● Your task
Return, word for word, the lines from the line holding "edge = np.where(verts" through the line holding "return np.maximum(total, edge)". Include both end lines and no others.

● Collected material
start
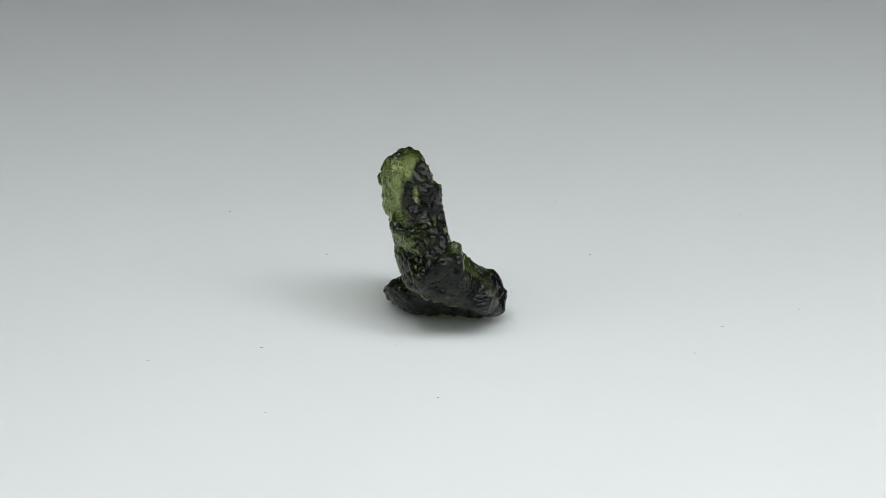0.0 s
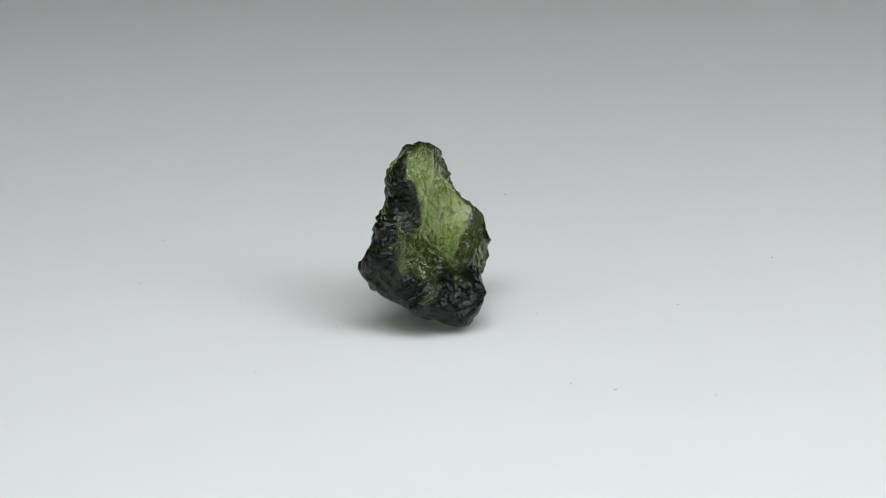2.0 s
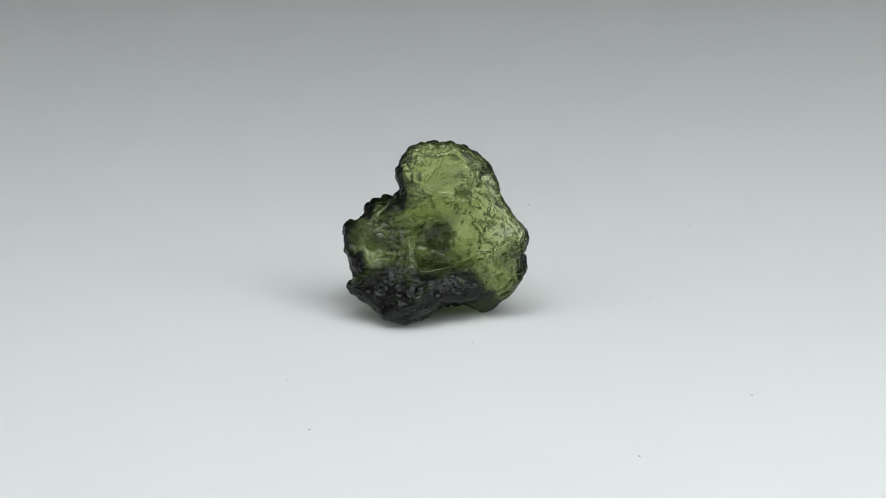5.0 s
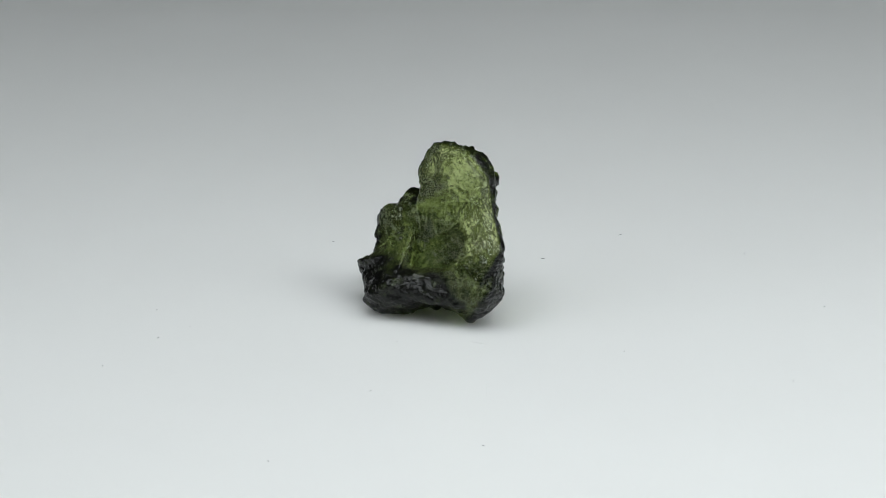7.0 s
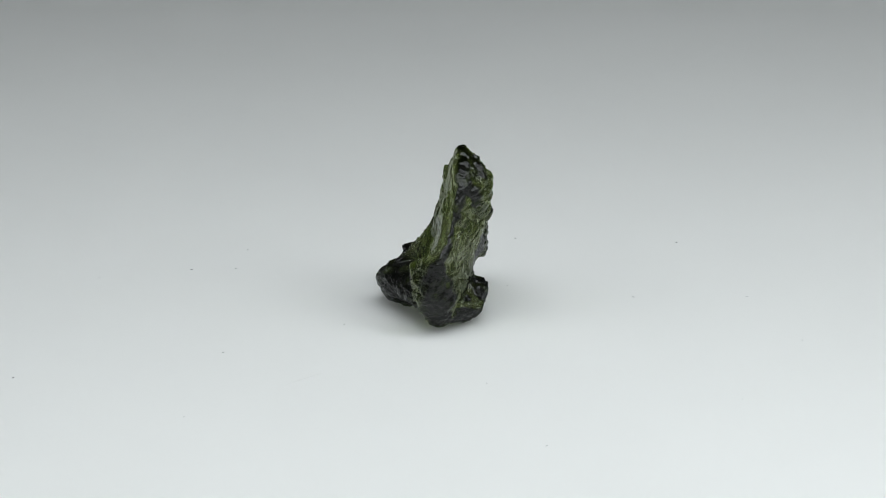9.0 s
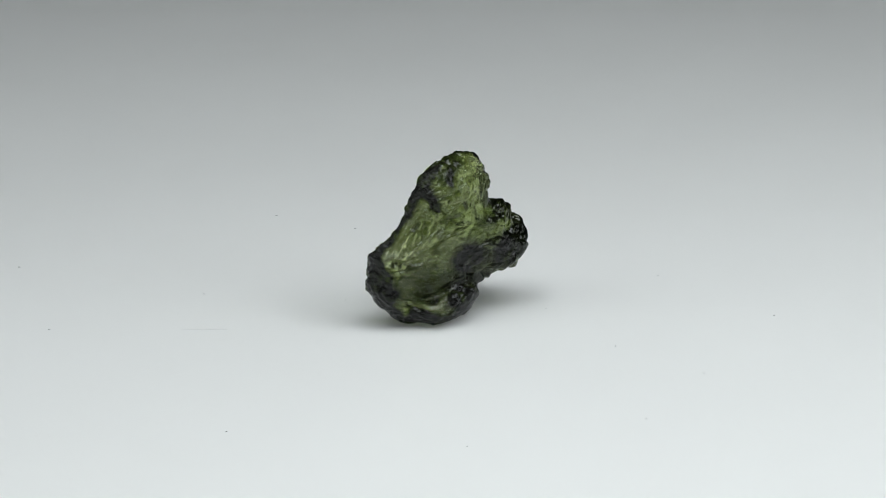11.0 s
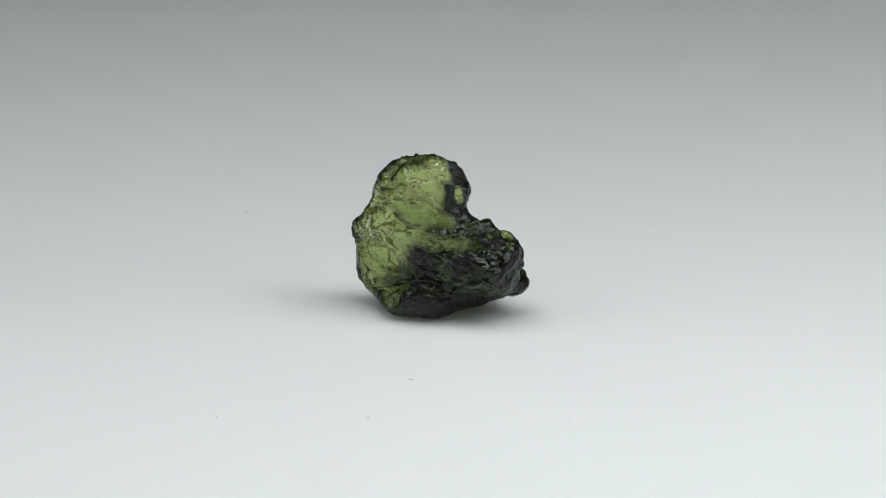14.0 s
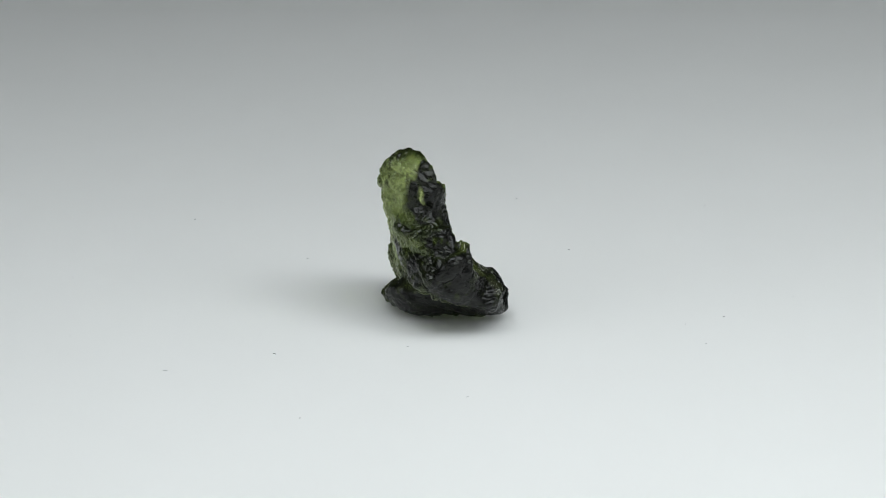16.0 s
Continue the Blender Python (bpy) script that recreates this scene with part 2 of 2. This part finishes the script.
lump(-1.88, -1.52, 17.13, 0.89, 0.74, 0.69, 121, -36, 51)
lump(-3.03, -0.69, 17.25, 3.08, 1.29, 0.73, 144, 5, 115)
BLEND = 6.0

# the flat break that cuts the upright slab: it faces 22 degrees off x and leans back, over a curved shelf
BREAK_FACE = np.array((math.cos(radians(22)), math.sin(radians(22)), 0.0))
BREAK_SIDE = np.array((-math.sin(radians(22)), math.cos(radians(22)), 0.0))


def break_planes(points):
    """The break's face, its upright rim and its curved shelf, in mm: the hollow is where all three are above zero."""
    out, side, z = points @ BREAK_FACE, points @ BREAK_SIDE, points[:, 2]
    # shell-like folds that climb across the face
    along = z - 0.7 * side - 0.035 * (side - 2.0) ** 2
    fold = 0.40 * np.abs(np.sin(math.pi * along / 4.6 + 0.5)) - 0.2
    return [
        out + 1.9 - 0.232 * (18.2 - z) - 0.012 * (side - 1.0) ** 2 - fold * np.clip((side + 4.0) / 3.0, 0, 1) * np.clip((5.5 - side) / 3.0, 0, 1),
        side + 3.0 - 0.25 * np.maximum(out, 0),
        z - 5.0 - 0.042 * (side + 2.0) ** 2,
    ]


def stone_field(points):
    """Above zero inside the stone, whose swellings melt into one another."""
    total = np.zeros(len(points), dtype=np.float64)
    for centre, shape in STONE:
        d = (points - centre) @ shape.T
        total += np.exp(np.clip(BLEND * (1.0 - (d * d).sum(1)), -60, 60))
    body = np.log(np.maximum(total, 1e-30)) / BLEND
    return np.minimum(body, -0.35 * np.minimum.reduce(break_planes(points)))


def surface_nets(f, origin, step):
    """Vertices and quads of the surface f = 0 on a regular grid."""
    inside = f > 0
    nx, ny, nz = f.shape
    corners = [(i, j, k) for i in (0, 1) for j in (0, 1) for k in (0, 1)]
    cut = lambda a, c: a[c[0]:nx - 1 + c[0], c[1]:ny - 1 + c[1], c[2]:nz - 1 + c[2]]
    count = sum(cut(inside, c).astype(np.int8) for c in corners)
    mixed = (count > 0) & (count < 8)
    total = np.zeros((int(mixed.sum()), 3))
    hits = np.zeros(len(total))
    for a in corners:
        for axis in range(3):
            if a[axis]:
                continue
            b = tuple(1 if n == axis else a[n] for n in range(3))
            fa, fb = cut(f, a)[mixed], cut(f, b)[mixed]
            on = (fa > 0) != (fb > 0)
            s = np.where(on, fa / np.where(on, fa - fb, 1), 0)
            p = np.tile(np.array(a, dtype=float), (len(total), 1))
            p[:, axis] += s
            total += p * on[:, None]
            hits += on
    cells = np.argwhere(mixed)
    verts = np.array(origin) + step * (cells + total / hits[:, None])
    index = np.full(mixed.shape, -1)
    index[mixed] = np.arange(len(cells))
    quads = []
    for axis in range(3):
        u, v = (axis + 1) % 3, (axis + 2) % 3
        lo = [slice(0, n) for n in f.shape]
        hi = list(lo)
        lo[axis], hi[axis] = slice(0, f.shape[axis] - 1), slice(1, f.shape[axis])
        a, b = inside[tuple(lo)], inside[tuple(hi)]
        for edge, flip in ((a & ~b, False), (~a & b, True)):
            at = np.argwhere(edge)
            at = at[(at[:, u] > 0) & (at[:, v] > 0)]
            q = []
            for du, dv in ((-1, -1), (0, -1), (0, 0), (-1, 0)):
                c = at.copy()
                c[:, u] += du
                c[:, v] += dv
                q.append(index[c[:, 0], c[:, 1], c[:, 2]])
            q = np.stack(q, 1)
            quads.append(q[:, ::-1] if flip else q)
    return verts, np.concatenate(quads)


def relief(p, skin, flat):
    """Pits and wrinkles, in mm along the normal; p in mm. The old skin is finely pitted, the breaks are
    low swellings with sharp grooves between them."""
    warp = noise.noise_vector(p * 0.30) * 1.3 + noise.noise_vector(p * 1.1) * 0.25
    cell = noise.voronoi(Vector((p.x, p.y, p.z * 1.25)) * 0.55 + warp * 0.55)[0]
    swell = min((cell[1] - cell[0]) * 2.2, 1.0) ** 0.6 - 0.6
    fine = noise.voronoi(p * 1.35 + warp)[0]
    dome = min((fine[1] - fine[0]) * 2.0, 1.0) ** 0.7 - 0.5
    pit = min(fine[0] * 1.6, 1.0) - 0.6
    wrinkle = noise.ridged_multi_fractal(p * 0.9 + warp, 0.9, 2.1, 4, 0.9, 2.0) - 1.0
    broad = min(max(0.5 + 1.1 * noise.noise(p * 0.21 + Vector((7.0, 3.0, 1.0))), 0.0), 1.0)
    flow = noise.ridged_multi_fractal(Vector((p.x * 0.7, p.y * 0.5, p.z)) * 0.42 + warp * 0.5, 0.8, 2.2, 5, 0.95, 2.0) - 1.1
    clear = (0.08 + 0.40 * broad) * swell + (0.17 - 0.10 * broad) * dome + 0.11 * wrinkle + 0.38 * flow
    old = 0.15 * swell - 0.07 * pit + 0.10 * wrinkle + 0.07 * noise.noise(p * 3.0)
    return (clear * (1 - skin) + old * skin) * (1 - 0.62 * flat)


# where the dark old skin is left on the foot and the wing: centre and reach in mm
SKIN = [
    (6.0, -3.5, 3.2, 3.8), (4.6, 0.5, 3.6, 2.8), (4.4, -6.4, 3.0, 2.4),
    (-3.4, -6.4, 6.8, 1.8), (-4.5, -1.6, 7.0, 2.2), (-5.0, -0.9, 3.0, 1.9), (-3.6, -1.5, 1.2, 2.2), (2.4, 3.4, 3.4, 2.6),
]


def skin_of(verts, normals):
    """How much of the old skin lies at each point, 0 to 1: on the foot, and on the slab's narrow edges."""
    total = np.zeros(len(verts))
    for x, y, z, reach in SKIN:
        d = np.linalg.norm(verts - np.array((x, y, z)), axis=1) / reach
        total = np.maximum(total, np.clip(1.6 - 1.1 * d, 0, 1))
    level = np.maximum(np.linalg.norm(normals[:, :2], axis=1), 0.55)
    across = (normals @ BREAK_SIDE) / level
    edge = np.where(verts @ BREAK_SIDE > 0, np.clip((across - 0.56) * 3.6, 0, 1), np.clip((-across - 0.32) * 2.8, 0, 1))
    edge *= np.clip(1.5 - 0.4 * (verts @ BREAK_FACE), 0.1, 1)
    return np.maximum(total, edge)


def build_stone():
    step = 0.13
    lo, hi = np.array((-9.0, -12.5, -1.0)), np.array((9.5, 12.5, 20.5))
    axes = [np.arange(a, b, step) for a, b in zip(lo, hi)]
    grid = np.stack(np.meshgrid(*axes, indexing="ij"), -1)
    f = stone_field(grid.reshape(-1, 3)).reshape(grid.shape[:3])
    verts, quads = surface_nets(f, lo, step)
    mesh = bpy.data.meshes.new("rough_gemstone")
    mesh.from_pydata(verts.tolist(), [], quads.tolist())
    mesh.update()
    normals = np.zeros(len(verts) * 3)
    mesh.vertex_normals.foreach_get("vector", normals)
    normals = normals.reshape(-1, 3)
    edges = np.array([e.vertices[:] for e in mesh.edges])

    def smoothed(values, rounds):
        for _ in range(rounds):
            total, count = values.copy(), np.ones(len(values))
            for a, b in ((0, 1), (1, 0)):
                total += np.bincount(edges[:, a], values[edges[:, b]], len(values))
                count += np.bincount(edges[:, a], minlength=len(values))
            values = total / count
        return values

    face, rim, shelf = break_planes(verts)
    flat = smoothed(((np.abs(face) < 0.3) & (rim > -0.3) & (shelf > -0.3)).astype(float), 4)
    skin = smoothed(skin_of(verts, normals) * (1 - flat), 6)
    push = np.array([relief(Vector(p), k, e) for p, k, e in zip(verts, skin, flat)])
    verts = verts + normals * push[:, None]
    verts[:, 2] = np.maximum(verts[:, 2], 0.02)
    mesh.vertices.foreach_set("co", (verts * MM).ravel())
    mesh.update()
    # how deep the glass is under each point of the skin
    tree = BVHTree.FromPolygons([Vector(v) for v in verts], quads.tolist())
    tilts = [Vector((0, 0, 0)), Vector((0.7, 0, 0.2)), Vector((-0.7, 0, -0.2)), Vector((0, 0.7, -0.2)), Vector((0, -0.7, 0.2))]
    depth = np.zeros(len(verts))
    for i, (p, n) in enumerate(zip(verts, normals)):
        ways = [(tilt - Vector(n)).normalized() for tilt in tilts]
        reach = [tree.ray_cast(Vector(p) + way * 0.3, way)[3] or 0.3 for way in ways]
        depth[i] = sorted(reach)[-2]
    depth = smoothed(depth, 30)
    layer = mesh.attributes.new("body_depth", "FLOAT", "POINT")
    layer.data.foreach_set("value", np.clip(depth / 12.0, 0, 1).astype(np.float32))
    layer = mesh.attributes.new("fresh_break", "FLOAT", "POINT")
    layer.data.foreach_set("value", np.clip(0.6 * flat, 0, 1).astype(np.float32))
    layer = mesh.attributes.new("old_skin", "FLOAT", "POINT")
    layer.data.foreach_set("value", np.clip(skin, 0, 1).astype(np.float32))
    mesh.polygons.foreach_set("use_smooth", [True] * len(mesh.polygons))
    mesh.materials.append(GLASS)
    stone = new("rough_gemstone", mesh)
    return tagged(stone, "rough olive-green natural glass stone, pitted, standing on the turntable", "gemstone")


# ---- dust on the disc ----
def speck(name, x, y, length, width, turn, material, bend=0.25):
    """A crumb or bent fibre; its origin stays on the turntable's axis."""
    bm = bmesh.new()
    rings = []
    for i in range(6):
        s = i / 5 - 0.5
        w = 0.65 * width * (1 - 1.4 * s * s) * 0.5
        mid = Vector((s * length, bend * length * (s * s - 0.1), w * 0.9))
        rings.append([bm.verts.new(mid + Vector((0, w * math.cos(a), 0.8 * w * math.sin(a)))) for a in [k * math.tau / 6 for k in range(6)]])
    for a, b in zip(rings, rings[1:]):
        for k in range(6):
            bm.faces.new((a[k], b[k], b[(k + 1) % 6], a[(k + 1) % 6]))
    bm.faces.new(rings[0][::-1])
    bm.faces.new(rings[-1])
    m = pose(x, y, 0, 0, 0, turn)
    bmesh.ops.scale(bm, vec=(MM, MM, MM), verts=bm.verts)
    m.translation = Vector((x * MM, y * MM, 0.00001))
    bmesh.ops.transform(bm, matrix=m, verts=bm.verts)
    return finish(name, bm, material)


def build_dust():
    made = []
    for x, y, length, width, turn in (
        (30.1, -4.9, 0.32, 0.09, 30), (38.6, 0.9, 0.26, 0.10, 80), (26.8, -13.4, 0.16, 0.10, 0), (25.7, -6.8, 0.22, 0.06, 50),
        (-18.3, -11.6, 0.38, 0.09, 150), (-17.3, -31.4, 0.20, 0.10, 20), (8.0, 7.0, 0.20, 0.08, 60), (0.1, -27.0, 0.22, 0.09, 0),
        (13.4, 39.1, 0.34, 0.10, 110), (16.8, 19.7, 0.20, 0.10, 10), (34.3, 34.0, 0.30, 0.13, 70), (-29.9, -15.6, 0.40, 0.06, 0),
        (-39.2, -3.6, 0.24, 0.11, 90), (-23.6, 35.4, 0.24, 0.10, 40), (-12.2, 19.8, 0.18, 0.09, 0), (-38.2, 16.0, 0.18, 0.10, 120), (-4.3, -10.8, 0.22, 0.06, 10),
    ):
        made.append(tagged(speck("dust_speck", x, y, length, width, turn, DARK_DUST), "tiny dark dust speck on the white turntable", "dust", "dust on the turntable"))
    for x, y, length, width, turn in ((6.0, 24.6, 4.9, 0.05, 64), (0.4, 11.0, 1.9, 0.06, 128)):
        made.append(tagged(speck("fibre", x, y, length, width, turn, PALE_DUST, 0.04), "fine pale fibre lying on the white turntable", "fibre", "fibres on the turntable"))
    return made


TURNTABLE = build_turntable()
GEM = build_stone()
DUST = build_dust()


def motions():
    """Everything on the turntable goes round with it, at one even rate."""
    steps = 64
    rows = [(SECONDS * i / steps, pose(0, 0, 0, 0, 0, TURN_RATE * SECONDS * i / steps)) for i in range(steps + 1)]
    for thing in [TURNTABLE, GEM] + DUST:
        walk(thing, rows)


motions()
end
● Answer to this problem
    edge = np.where(verts @ BREAK_SIDE > 0, np.clip((across - 0.56) * 3.6, 0, 1), np.clip((-across - 0.32) * 2.8, 0, 1))
    edge *= np.clip(1.5 - 0.4 * (verts @ BREAK_FACE), 0.1, 1)
    return np.maximum(total, edge)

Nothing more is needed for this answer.